Normally, fans who use Facebook’s iOS app and want to subscribe to a creator have to process their payment through the App Store, which means creators automatically lose 30% of revenue. The new signup link skirts the App Store altogether, instead directing fans to subscribe directly through Facebook Pay.
Facebook previously said it will not take a cut of Fan Subscriptions revenue through 2023. In his post, Zuckerberg said that when people subscribe using one of these links, “creators will keep all the money they earn (minus taxes).” It’s not clear if Facebook will indefinitely refrain from taking a cut of signup link revenue, or if that’ll also end after 2023.
If this ducking-Apple-fees situation sounds familiar, that’s because it’s a similar situation to Fortnite’s. Apple (and Google) kicked Fortnite out of its app store in August 2020, after developer Epic Games provided players with a way to buy in-game currency outside of the App Store. Epic promptly filed suit against the two tech giants; that suit is ongoing.
According to a Facebook spokesperson who talked to The Verge, the difference with Facebook’s ducking strategy is that creators will be promoting their signup links to their followers, not Facebook itself.
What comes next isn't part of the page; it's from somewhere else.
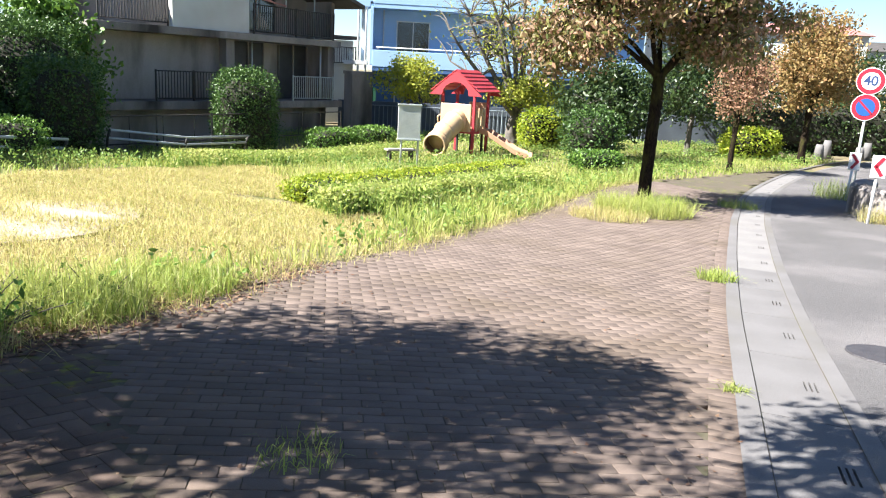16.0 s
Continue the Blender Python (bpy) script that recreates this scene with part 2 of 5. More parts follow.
def gz_np(x, y):
    u = 0.062 * x + 0.0438 * y
    hi = 1.42 + 1.13 * (1 - np.exp(-np.maximum(u - 1.42, 0) / 1.7))
    lo = -0.8 * (1 - np.exp(np.minimum(u, 0) / 0.8))
    return -np.where(u > 1.42, hi, np.where(u < 0, lo, u)) - 0.7 * np.exp(-((x - 8) ** 2 + (y - 34) ** 2) / 32)


def empty(name, loc=(0, 0, 0), rz=0.0):
    e = new(name)
    e.location, e.rotation_euler = loc, (0, 0, rz)
    e.empty_display_size = 0.1
    return e


def put(name, verts, faces, material, parent=None, smooth=False):
    me = bpy.data.meshes.new(name)
    me.from_pydata([tuple(v) for v in verts], [], [tuple(f) for f in faces])
    me.materials.append(material)
    if smooth:
        me.polygons.foreach_set("use_smooth", [True] * len(me.polygons))
    ob = new(name, me)
    ob.parent = parent
    return ob


def put_np(name, verts, quads, material, parent=None):
    """A large mesh of quads from arrays."""
    me = bpy.data.meshes.new(name)
    n, k = len(verts), len(quads)
    me.vertices.add(n)
    me.vertices.foreach_set("co", np.asarray(verts, dtype=np.float32).ravel())
    w = quads.shape[1]
    me.loops.add(k * w)
    me.loops.foreach_set("vertex_index", np.asarray(quads, dtype=np.int32).ravel())
    me.polygons.add(k)
    me.polygons.foreach_set("loop_start", np.arange(k, dtype=np.int32) * w)
    me.polygons.foreach_set("loop_total", np.full(k, w, dtype=np.int32))
    me.materials.append(material)
    me.update(calc_edges=True)
    ob = new(name, me)
    ob.parent = parent
    return ob


def part(name, bm, material, parent=None, label="", smooth=False):
    me = bpy.data.meshes.new(name)
    bmesh.ops.recalc_face_normals(bm, faces=bm.faces)
    bm.to_mesh(me)
    bm.free()
    me.materials.append(material)
    if smooth:
        me.polygons.foreach_set("use_smooth", [True] * len(me.polygons))
    ob = new(name, me)
    ob.parent = parent
    if label:
        ob["label"] = label
    return ob


def add_box(bm, c, s, m=None, bev=0.0):
    r = bmesh.ops.create_cube(bm, size=1.0)
    vs = r["verts"]
    bmesh.ops.scale(bm, vec=s, verts=vs)
    bmesh.ops.translate(bm, vec=c, verts=vs)
    if bev:
        es = list({e for v in vs for e in v.link_edges})
        out = bmesh.ops.bevel(bm, geom=es, offset=bev, segments=2, affect="EDGES", profile=0.6)
        vs = list({v for f in out["faces"] for v in f.verts} | {v for v in vs if v.is_valid})
    if m is not None:
        bmesh.ops.transform(bm, matrix=m, verts=vs)
    return vs


def box(name, c, s, material, parent=None, label="", bev=0.012, m=None):
    bm = bmesh.new()
    add_box(bm, c, s, m, bev)
    return part(name, bm, material, parent, label)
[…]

Since Facebook is the app’s developer, it’s forbidden from offering payment methods outside of the App Store (…for now). But creators aren’t developers–they’re just users, and they aren’t bound by the same legal terms of service as Facebook.
In addition to announcing signup links, Zuckerberg revealed that Facebook is dedicating a slice of its $1 billion creator incentivization fund to paying out new Fan Subscription bonuses. When the bonus program launches, it will give every creator a one-time bonus payment of between $5 and $20 for each new fan who subscribes to them.
Zuckerberg said more information about bonuses will be released in the future.